Sebuah konser popstravaganza yang menonjolkan citra kemegahannya dalam takarannya masing-masing hadir kembali kehadapan kita. Citra kemegahan itu mempesona kita semua. Pesta belanja, pesta musik, pesta kembang api adalah representasi kemuliaan peradaban jaman sekarang. Repetisi pesta tahunan itu diadakan, dibuat-buat secara berlebihan dan terkadang gila-gilaan. Sesuatu yang lumrah, wajar dan biasa. Sangat menghibur. Siapa saja boleh ikut menikmatinya sampai puas. Setiap orang agaknya mendapatkan rasa percaya dirinya kembali. Bersulang untuk masa depan yang lebih baik. Hari di mana optimisme menjadi berita.
Namun, kita lupa bahwa segala kemuliaan peradaban modern itu di bangun di atas sand-sandi nista kehidupan. Di luar sana, pemiskinan, pembodohan, penjajahan, pembunuhan, pemerkosaan, penindasan, pengrusakan, perampasan terus berlangsung. Persaingan hidup yang makin keras mejadikan bumi ini tak nyaman dan aman bagi yang lemah dan tak berdaya. Hukum rimba masih berlaku. Siapa kuat itulah yang menjadi pemenang dalam mata rantai kehidupan.

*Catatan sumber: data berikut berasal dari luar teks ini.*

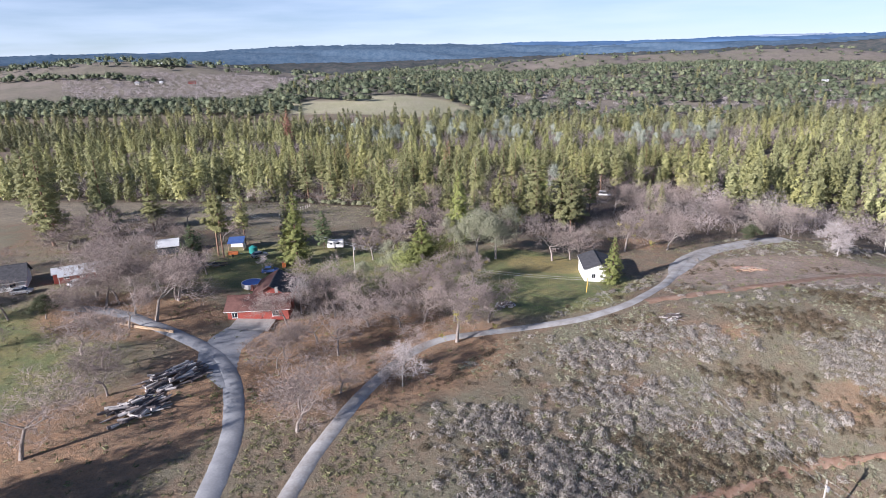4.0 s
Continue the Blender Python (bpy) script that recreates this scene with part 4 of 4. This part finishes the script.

Hidup memang kejam! Tapi, apakah kita harus menjadi manusia keji, bengis dan buas untuk sekedar mencapai kesuksesan? Itukah kemualiaan manusia modern?
Kita juga tahu bahwa bumi makin tua dan renta. Sudah tak nyaman dan aman untuk di huni. Bencana kerap kali datang dan kekayaan bumi makin menipis dan bisa habis. Air, tanah dan udara telah rusak dan tercemar. Tapi, di luar sana, eskpolitasi atas bumi terus saja berlangsung dengan brutal. Manusia-manusia tamak mengeruk isi bumi untuk perutnya sendiri. Kesejahteraan di nikmati segelintir manusia. Bencana akibat kelalaian dan ketamakan manusia lebih sering terjadi ketimbang oleh kebijaksanaan alam dan kehendakNya. Apakah kita peduli?
Jadi, jangan heran!, ketika ada orang-orang yang pesimis menatap masa depan. Tak ada tahun baru bagi mereka!. Hari-hari mendatang adalah hari-hari kemarin juga. Kalender tetap usang dan jarum jam dinding mereka telah berhenti berdetik kehabisan baterai. Toh, mereka tetap melakoni hidup yang seseungguhnya tak layak dan tak mereka maui. Kau Tahu Siapa?.
Akhirnya, dengarkanlah suara terompet itu! Tak terdengar katamu. Pasang kupingmu baik-baik! merdu bukan. Nah, sekarang bukalah matamu dan tegakkan wajahmu ke langit!, tidakkah engkau lihat percikan kembang api itu, indah bukan!. Cukup!. Ambil air kendimu dan teguklah sampai habis!, terasa hambar memang tapi itulah sesungguhnya hidupmu. Darah, api dan air mata adalah sejarah kita. Kita masih berkabung!
Ah, sudahlah lupakan! Toh, kita masih hidup di bumi yang sama, masih bisa bersapa, tertawa bercanda bahkan bercinta bersama. Selamat tahun baru. Hidup itu Indah.